**Requirement**.
Transcribe the listing exactly, leaving out every picture.

---------------

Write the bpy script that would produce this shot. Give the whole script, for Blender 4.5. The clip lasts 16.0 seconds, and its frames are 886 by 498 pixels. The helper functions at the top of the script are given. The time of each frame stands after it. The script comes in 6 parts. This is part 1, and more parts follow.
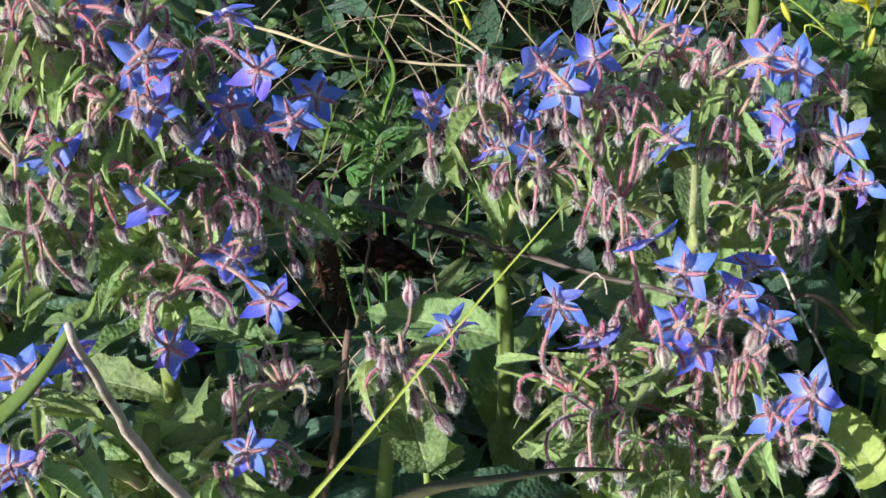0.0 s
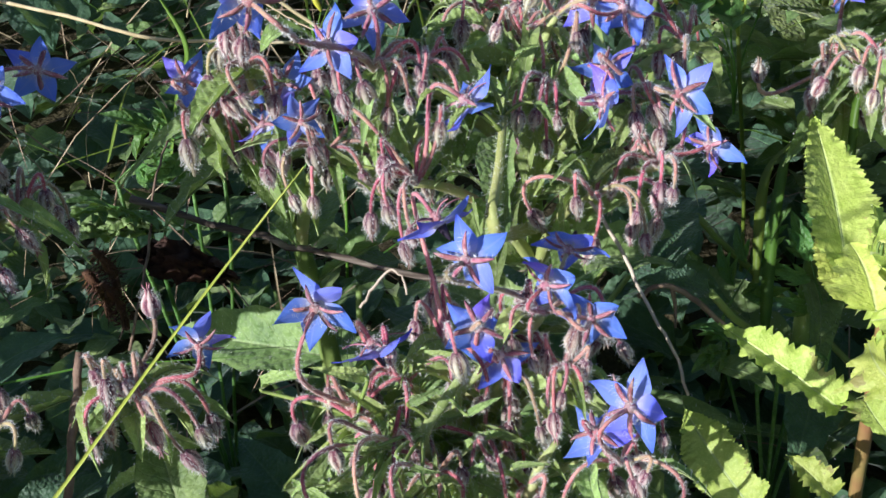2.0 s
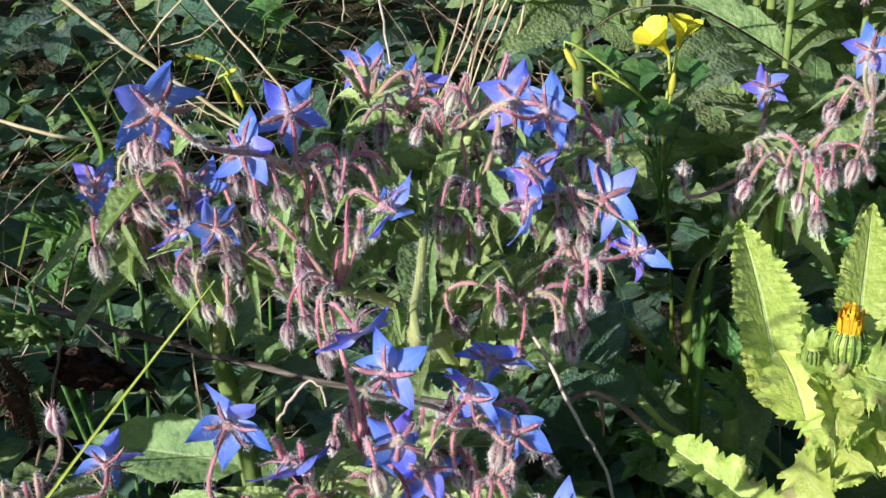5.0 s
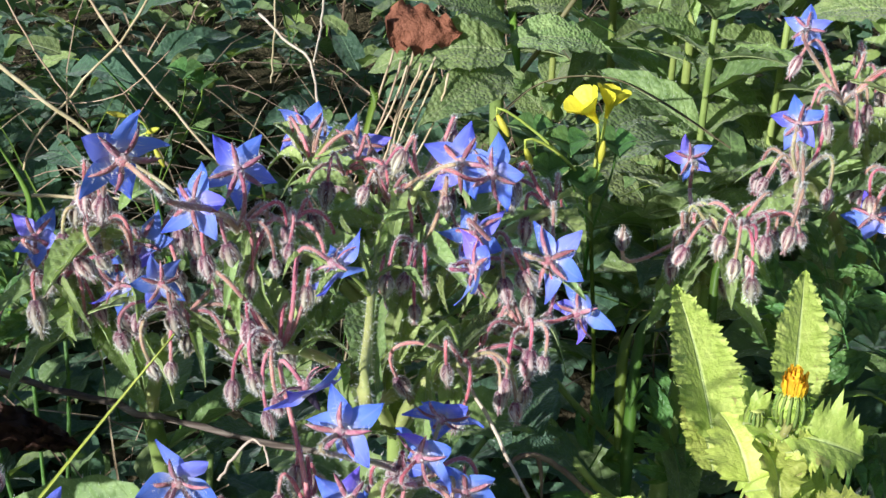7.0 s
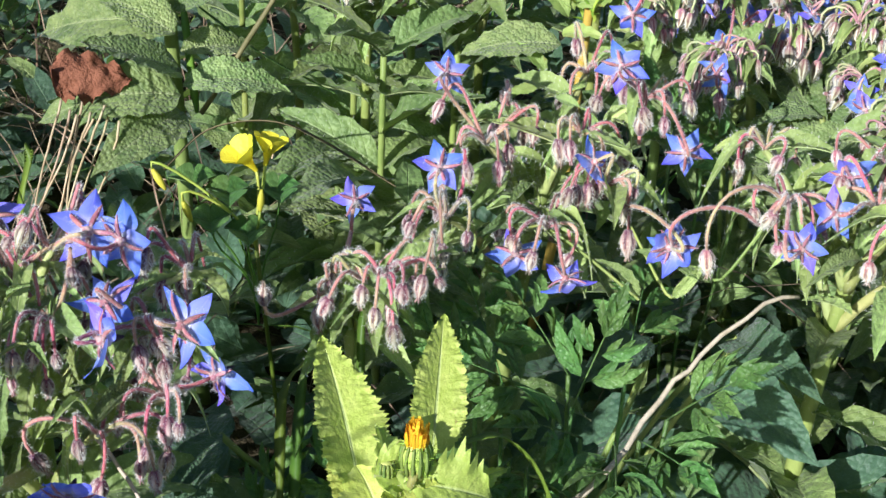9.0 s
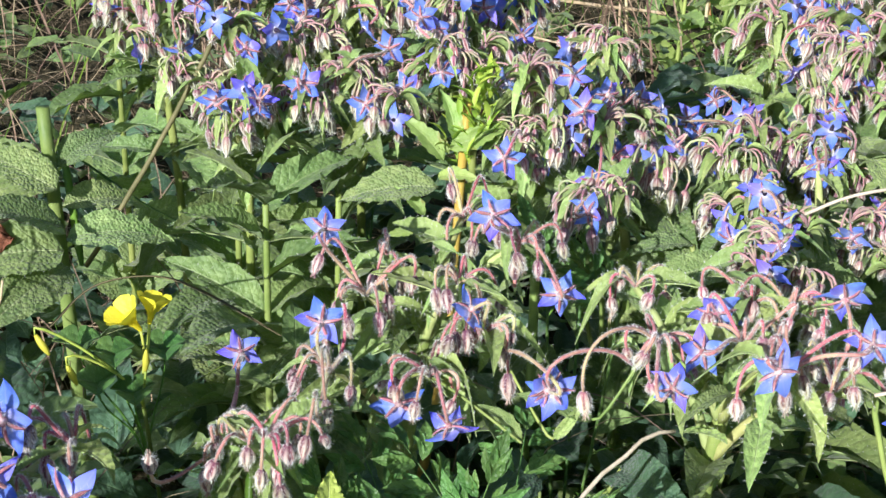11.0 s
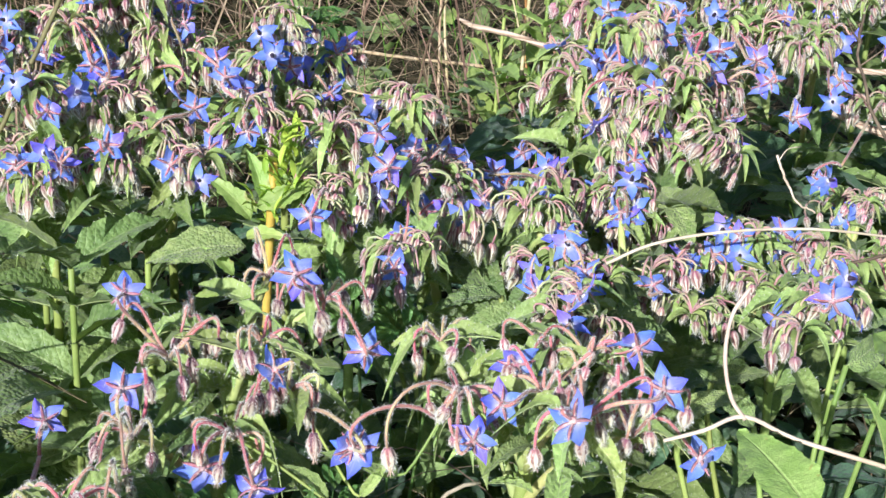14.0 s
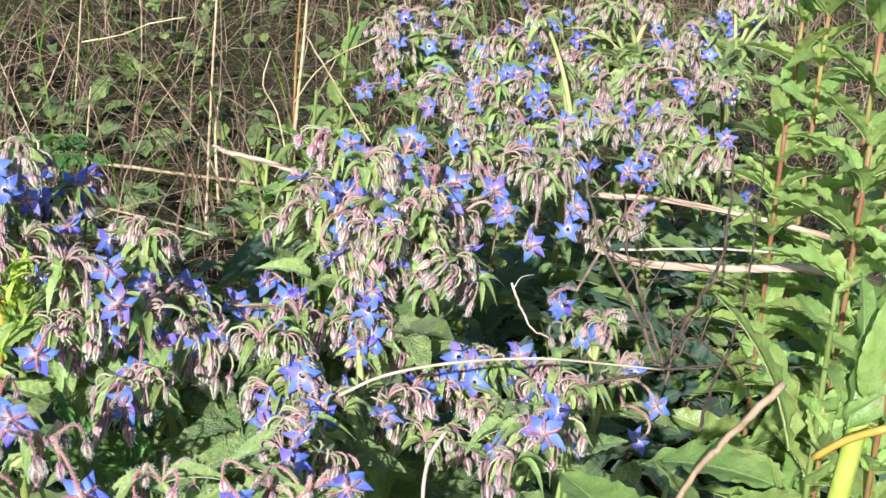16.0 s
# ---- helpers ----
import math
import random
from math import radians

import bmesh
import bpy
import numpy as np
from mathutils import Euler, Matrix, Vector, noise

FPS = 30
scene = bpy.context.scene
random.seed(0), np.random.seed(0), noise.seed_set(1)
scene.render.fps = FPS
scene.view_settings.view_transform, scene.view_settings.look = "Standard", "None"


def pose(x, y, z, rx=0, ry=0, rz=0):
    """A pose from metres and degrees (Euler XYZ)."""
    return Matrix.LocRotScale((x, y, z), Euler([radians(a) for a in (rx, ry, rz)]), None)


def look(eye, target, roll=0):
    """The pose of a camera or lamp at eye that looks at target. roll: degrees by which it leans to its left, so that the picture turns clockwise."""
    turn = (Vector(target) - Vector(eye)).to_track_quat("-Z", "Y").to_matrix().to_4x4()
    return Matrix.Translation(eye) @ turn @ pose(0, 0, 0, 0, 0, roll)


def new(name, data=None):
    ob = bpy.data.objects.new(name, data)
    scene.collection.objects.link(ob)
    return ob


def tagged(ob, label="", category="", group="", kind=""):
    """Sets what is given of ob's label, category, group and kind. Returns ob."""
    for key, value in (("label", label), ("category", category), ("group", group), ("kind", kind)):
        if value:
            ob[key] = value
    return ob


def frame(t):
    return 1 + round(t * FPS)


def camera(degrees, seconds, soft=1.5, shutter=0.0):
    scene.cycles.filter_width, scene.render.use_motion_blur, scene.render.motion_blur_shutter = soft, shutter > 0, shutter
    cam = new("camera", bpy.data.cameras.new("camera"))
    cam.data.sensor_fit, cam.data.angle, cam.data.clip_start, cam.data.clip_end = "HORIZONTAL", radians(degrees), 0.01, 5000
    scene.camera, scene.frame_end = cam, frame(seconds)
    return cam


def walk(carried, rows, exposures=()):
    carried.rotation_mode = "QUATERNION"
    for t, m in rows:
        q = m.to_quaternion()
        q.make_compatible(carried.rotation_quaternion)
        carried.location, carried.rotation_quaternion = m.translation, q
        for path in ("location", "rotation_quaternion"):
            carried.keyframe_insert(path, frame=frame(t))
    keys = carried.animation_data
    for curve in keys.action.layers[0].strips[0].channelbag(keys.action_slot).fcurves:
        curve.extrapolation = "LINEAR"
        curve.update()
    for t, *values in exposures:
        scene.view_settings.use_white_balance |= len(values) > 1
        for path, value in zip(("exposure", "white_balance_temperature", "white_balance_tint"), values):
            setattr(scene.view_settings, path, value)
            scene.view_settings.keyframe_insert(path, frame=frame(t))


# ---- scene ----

---------------

**Complete output**.
Write the bpy script that would produce this shot. Give the whole script, for Blender 4.5. The clip lasts 16.0 seconds, and its frames are 886 by 498 pixels. The helper functions at the top of the script are given. The time of each frame stands after it. The script comes in 6 parts. This is part 1, and more parts follow.
0.0 s
2.0 s
5.0 s
7.0 s
9.0 s
11.0 s
14.0 s
16.0 s
# ---- helpers ----
import math
import random
from math import radians

import bmesh
import bpy
import numpy as np
from mathutils import Euler, Matrix, Vector, noise

FPS = 30
scene = bpy.context.scene
random.seed(0), np.random.seed(0), noise.seed_set(1)
scene.render.fps = FPS
scene.view_settings.view_transform, scene.view_settings.look = "Standard", "None"


def pose(x, y, z, rx=0, ry=0, rz=0):
    """A pose from metres and degrees (Euler XYZ)."""
    return Matrix.LocRotScale((x, y, z), Euler([radians(a) for a in (rx, ry, rz)]), None)


def look(eye, target, roll=0):
    """The pose of a camera or lamp at eye that looks at target. roll: degrees by which it leans to its left, so that the picture turns clockwise."""
    turn = (Vector(target) - Vector(eye)).to_track_quat("-Z", "Y").to_matrix().to_4x4()
    return Matrix.Translation(eye) @ turn @ pose(0, 0, 0, 0, 0, roll)


def new(name, data=None):
    ob = bpy.data.objects.new(name, data)
    scene.collection.objects.link(ob)
    return ob


def tagged(ob, label="", category="", group="", kind=""):
    """Sets what is given of ob's label, category, group and kind. Returns ob."""
    for key, value in (("label", label), ("category", category), ("group", group), ("kind", kind)):
        if value:
            ob[key] = value
    return ob


def frame(t):
    return 1 + round(t * FPS)


def camera(degrees, seconds, soft=1.5, shutter=0.0):
    scene.cycles.filter_width, scene.render.use_motion_blur, scene.render.motion_blur_shutter = soft, shutter > 0, shutter
    cam = new("camera", bpy.data.cameras.new("camera"))
    cam.data.sensor_fit, cam.data.angle, cam.data.clip_start, cam.data.clip_end = "HORIZONTAL", radians(degrees), 0.01, 5000
    scene.camera, scene.frame_end = cam, frame(seconds)
    return cam


def walk(carried, rows, exposures=()):
    carried.rotation_mode = "QUATERNION"
    for t, m in rows:
        q = m.to_quaternion()
        q.make_compatible(carried.rotation_quaternion)
        carried.location, carried.rotation_quaternion = m.translation, q
        for path in ("location", "rotation_quaternion"):
            carried.keyframe_insert(path, frame=frame(t))
    keys = carried.animation_data
    for curve in keys.action.layers[0].strips[0].channelbag(keys.action_slot).fcurves:
        curve.extrapolation = "LINEAR"
        curve.update()
    for t, *values in exposures:
        scene.view_settings.use_white_balance |= len(values) > 1
        for path, value in zip(("exposure", "white_balance_temperature", "white_balance_tint"), values):
            setattr(scene.view_settings, path, value)
            scene.view_settings.keyframe_insert(path, frame=frame(t))


# ---- scene ----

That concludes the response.